Oh yeah, but did you know your server is a computer/device and therefore should be considered disposable, too? Checkmate, atheists! \s
Honestly, though, you're not wrong about how always having multiple copies of your data on separate devices is essential. (You do however also need backups, not just synchronized copies, because data-destroying fuck-ups can get sync'd too.)
I'm not sure what your comment has to do with partitioning, though.
Ahahaha nice comment. I never said I didn't have backups, the thing is that once you get your data across multiple machines with something like Synching your life becomes way better and things are easier to deal with. Even if my "server" dies I still have three more real time copies of the data (or at least one actually real time and two others a bit behind because those machines aren't always turned on) and the "server" backups to another local drive a long term offsite backup that gets updated from time to time.
I’m not sure what your comment has to do with partitioning, though.
People usually go about and suggest partitioning their disks because they might require to reinstall the system and that way your home directory "will be safe" from whatever mess forced them into a reinstall. In reality this will just introduce unnecessary complexity and it is as likely to fail as single partition system.
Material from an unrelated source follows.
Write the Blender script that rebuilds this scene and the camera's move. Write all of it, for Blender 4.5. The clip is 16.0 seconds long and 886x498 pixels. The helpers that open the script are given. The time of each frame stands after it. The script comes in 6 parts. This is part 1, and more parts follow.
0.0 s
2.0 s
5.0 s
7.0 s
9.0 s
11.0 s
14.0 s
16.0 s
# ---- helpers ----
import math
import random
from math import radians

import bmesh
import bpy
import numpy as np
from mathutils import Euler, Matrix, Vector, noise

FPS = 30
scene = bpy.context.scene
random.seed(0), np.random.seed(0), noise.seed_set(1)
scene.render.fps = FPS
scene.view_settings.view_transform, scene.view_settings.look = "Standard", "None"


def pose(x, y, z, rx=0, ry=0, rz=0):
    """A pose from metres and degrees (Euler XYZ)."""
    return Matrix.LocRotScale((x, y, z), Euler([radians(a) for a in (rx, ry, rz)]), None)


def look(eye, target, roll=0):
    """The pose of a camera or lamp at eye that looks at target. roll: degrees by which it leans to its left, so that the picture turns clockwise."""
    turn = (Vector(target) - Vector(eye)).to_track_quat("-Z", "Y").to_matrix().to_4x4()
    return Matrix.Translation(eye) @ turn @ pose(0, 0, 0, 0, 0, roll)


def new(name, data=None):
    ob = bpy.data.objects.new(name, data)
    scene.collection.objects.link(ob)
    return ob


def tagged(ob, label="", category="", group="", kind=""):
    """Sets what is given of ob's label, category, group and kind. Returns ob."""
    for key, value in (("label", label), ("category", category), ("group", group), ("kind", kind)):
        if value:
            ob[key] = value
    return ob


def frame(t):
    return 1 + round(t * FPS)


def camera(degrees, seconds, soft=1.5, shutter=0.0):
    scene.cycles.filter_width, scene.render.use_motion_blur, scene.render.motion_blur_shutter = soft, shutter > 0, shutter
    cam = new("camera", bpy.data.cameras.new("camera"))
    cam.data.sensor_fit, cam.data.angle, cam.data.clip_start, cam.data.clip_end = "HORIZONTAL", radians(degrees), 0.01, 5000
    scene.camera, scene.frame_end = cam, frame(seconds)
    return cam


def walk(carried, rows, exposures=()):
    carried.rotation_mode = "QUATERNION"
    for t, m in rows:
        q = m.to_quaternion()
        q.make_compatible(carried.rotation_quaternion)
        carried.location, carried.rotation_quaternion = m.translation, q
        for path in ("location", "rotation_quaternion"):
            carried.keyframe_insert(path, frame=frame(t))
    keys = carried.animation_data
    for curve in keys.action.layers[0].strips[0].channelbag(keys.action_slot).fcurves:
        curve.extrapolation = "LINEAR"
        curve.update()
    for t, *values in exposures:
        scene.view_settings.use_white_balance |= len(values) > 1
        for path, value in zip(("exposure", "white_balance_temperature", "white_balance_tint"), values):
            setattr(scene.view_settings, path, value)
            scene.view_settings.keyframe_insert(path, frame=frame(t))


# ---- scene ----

To be fair I would rather consider a BRTFS sub-volume for home with regular snapshots is way more interesting and manageable than just dumb partitions.
Will syncthing help me dual boot then? Our setup EFI? Or boot into a system that uses LVM for a root mount point even if the boot loader doesn't support LVM?
People usually go about and suggest partitioning their disks because they might require to reinstall the system and that way your home directory “will be safe” from whatever mess forced them into a reinstall. In reality this will just introduce unnecessary complexity and it is as likely to fail as single partition system. I would rather consider a BRTFS sub-volume for home with regular snapshots is way more interesting and manageable than just dumb partitions.
I guess it depends on how you're running things... and you should have backups anyways.
My previous point was that once you get your data across multiple machines your life becomes way better and things are easier to deal with. Even your “server” dies you'll still have more real time copies of the data in your laptop, desktop etc. and eventually a long term offsite backup that gets updated from time to time. Having backups is important as real time sync won't save you from you deleting files by mistake.
A quick way to do things would be to have an SSD drive (so no noise) on the "server" for your real time sync and OS and a mechanical hard drive (usually spin down) that gets a copy of the data via rsync every day. Then you do a monthly or weekly backup of the data to a remote location ove the internet or some USB hard drive that you physically move to other site.
If you're using on an SBC you may run your OS on a SD card + 2.5" SSD drive for real time data + 3.5" for daily backup. And some other remote / offsite backup solution.